Sebelum saya beralih ke sunah dan fikih pernikahan, saya ingin memperjelas lebih lanjut istilah yang saya gunakan. Beberapa dari Anda mungkin merasa bahwa cinta bukanlah kata yang tepat. Oleh karena itu, saya harus menggunakan kata lain, seperti kewajiban atau kesadaran. Akan tetapi, tidak, saya cukup yakin bahwa yang saya maksud adalah cinta, yang saya definisikan sebagai menempatkan hati Anda untuk melakukan hal yang benar. Contoh yang saya berikan kepada Anda (mencintai Utsman dan Ali secara bersamaan) bukanlah contoh kewajiban belaka atau hanya kesetiaan yang dingin, kaku, atau formal. Itu merupakan sikap kebijaksanaan, kemurahan hati, menjaga hati Anda selalu terbuka akan kualitas diri Anda.

Mari saya jelaskan dengan bantuan analogi kasar yang berhubungan dengan perangsang yang berbeda; makanan. Makanan berfungsi untuk mempertahankan fungsi tubuh, jika ia bergizi. Nilai gizi yang tepat mungkin dikonsentrasikan dalam makanan tablet atau minuman olahan. Namun, Anda akan segera merasa bosan dengan itu. Anda juga perlu mempertimbangakan berbagai hal, seperti pertimbangan dari sisi bisnis, pemerolehan bahan, keterujian kesegaran dan kualitas, bagaimana memasak dan menyajikannya, apa perusahaannya, dan seterusnya.

Kemudian, nutrisi muncul dalam berbagai pilihan, yang sebagian besar menggugah Anda. Anda mendapatkan makanan Anda, dan di atas itu Anda menikmatinya. Dan jika Anda bersyukur akan gizi dan kenikmatannya serta tidak berlebihan maka tuntutan agama juga terpenuhi. Sekarang, pertimbangkan situasi yang sulit. Anda benar-benar lapar dan ingin makan. Namun, makanan yang disajikan kepada Anda tidak membangkitkan nafsu makan Anda. Anda mungkin memutuskan untuk tidak repot dan membiarkan diri Anda makin lapar, yang merupakan pilihan sementara. Atau, Anda bisa memakannya sambil marah untuk setiap suapannya, setelah itu Anda akan gelisah dan mengasihani diri sendiri, bahkan mungkin merasa lapar meskipun Anda sebenarnya hanyalah tidak puas.

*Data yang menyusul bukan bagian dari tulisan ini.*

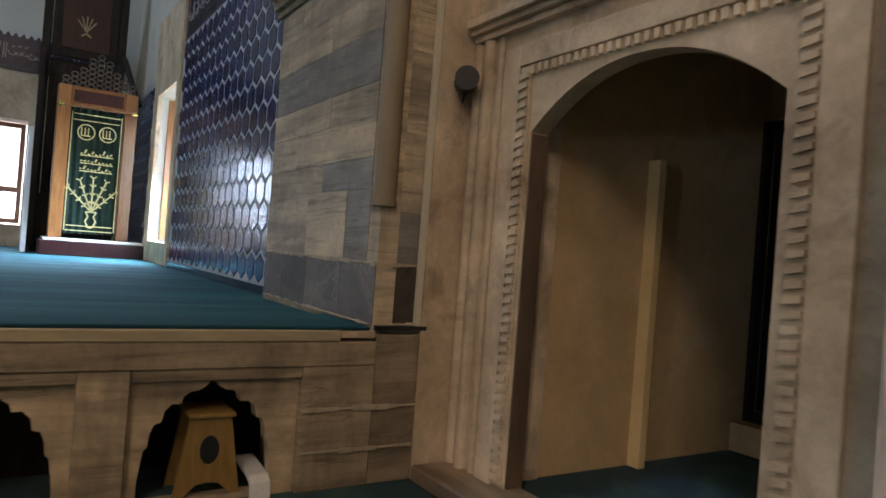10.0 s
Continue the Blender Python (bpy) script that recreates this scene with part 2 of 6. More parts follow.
M_MARBLE_DARK = marble("dark_marble", (0.046, 0.050, 0.064), (0.024, 0.026, 0.034), stretch=(1, 1, 0.8), rough=0.3, vary=0.15, stain=(0.125, 0.115, 0.11), spin=0.6, low=0.58, blotch=0.36, streak=0.4, crack=(0.17, 0.17, 0.175))
M_STONE = surface("worn_limestone", (0.45, 0.325, 0.20), (0.74, 0.59, 0.41), 2.6, 45, 0.7, bump=0.6, stain=(0.27, 0.185, 0.115), stain_scale=2.4, stain_at=(0.54, 0.72), vary=0.1, mott=0.22)
M_YELLOW = surface("yellow_plaster", (0.68, 0.535, 0.305), (0.76, 0.61, 0.36), 1.2, 40, 0.85, bump=0.2, stain=(0.62, 0.485, 0.28), stain_scale=0.5, mott=0.04)
M_PLASTER = surface("aged_ochre_plaster", (0.54, 0.36, 0.17), (0.66, 0.455, 0.235), 1.8, 40, 0.85, bump=0.4, stain=(0.60, 0.49, 0.34), stain_scale=1.9, stain_at=(0.6, 0.7), mott=0.13)
# Same passage plaster, lighter: the hall light on the rib is put into its colour.
M_RIB = surface("lit_ochre_plaster", (0.70, 0.47, 0.20), (0.80, 0.57, 0.28), 2.5, 40, 0.85, bump=0.3, mott=0.08)
M_JAMB = surface("brown_worn_jamb", (0.07, 0.042, 0.024), (0.15, 0.095, 0.055), 3, 40, 0.6, stretch=(1, 1, 0.2), mott=0.2)
M_WHITEWASH = surface("whitewash", (0.62, 0.58, 0.50), (0.72, 0.68, 0.60), 1.5, 40, 0.85, bump=0.2, stain=(0.5, 0.46, 0.38))
M_CARPET = surface("teal_carpet", (0.009, 0.036, 0.042), (0.015, 0.053, 0.059), 0.9, 220, 0.95, bump=0.8, stain=(0.036, 0.100, 0.088), stain_scale=0.40, stain_at=(0.485, 0.535), spec=0.1, dist=0.005, mott=0.12)
M_CARPET_DARK = surface("dark_carpet_pile", (0.004, 0.012, 0.016), (0.012, 0.034, 0.038), 4, 220, 0.95, bump=0.8, spec=0.1, mott=0.3)
M_CARPET.node_tree.nodes["Principled BSDF"].inputs["Sheen Weight"].default_value = 0.07
M_CARPET.node_tree.nodes["Principled BSDF"].inputs["Sheen Roughness"].default_value = 0.45
# Side room copy of the carpet; blue window daylight is mixed into its colour.
M_CARPET_BLUELIT = surface("daylight_blue_carpet", (0.018, 0.085, 0.125), (0.035, 0.14, 0.19), 1.6, 220, 1.0, bump=0.5, stain=(0.055, 0.19, 0.24), stain_scale=0.8, stain_at=(0.5, 0.6), spec=0.0, dist=0.005, mott=0.2)
# Streaks are pile lines; the lighter blue is the prayer hall's daylight, painted in.
M_CARPET_PRAYER = surface("prayer_carpet", (0.014, 0.060, 0.070), (0.035, 0.125, 0.140), 1.4, 220, 0.95, bump=0.8, stain=(0.012, 0.045, 0.055), stain_scale=1.1, stain_at=(0.5, 0.6), stretch=(1.6, 0.14, 1), spec=0.1, dist=0.005, mott=0.1)
M_BORDER = surface("carpet_border", (0.055, 0.120, 0.102), (0.085, 0.165, 0.138), 2.0, 220, 0.95, bump=0.8, spec=0.1, dist=0.005, mott=0.14)
M_BORDER_TAN = surface("tan_border_wool", (0.27, 0.225, 0.15), (0.40, 0.335, 0.225), 9, 200, 0.95, bump=0.6, spec=0.1, mott=0.2)
M_BORDER_BLUE = surface("dark_border_wool", (0.012, 0.040, 0.050), (0.022, 0.062, 0.072), 9, 200, 0.95, bump=0.6, spec=0.1)
M_MEDAL = surface("carpet_medallion", (0.012, 0.046, 0.047), (0.030, 0.072, 0.064), 5, 220, 0.95, bump=0.8, spec=0.1, mott=0.2)
M_MEDAL_TAN = surface("faded_tan_wool", (0.12, 0.085, 0.05), (0.22, 0.155, 0.09), 9, 200, 0.95, bump=0.6, spec=0.1, mott=0.3)
# Dark door wood raised to grey: the gloss on it is put into the colour.
M_SIDEBOARD = wood("grey_brown_board", (0.13, 0.11, 0.105), (0.21, 0.18, 0.17), 0.35, coat=0.2)
M_REDSTONE = surface("reddish_door_stone", (0.085, 0.042, 0.026), (0.15, 0.078, 0.048), 4, 50, 0.5, stretch=(1, 1, 0.3), mott=0.15)
M_TAPE = surface("cream_tape", (0.60, 0.50, 0.33), (0.74, 0.64, 0.45), 6, 60, 0.7, bump=0.1)
M_RACK = wood("red_brown_veneer", (0.040, 0.0072, 0.0042), (0.082, 0.0155, 0.008), 0.5, coat=0.0)
# Darker copy of the veneer: shade inside lockers and clock case is painted in.
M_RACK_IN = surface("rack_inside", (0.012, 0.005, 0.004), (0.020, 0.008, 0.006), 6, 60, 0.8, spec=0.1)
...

Atau, Anda dapat menerima saja kebutuhan berdasarkan keadaan, melihat kembali makanan yang disajikan kepada Anda, dan fokus pada fakta bahwa itu ada, diletakkan di hadapan Anda setelah segenap usaha yang saya sebutkan, dan terlebih lagi itu bisa mengatasi kebutuhan Anda akan makanan saat itu. Dengan begitu, ketika Anda merasa cukup, Anda akan memakannya untuk memenuhi setidaknya kebutuhan minimum Anda.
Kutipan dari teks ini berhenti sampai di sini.